From what I gather there are just a hand full of things that really define Canadians as Canadians, one of them being maple syrup. Somehow a bottle of Grade A 100% Pure American Maple Syrup just doesn’t have the same ring. Admittedly, despite my nationality, my experience with the ever so sweet and luxurious maple sap was formerly limited. Before yesterday I had never seen the clear cool water dripping from a tree, I had never tasted the northern nectar or smelled the scent of burning cedar as it heated the iron barrels in which the sap boils to syrup.
Lucky for me I got to do and see all of these things Saturday afternoon. My work colleague and friend brought me out to her boyfriend’s place where the two of them are living a happy pioneer life. They haven’t quite managed to make their lifestyle there sustainable, she still works with me at the Gallery full time and he goes back and forth between his rural property and Toronto for work, but the two of them have cozied up and are making a go at homesteading.

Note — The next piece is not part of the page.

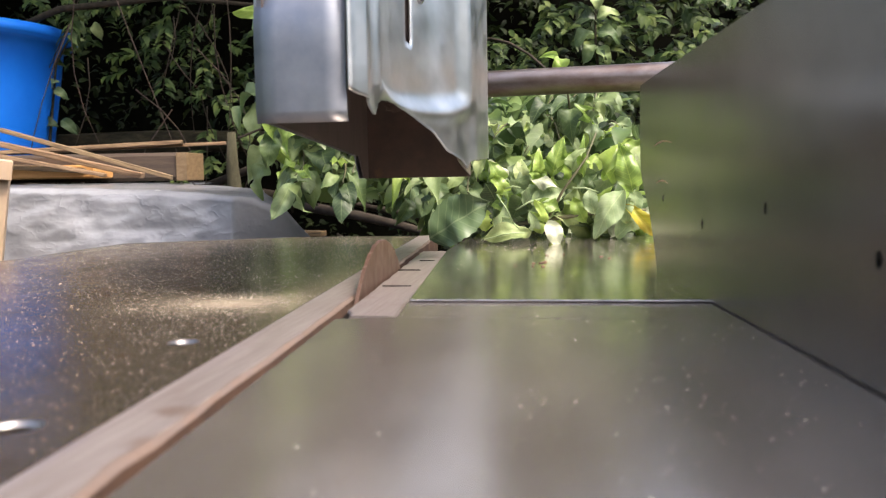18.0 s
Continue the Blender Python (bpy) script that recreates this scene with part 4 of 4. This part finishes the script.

It was all so idyllic. It was almost enough to make me forget my urban ambitions for a cabin in the woods. I’m not there yet, but a simpler life is definitely something we should all spire to. It’s no wonder that a good bottle of 100% pure Canadian maple syrup costs upwards of $15. These two have a very small scale production line, which means that the amount of work needed to produce just a few litres of syrup is tremendous. I know that it’s not possible for everyone to make their own syrup, grow their own plants and keep their own livestock, but yesterday reminded me how important it is for those of us who don’t do these things to appreciate the process that others go through to bring these divine treats like maple syrup to our breakfast table. Even more we have to support these wonderful growers and local producers at all costs so that traditional methods of food production are not lost.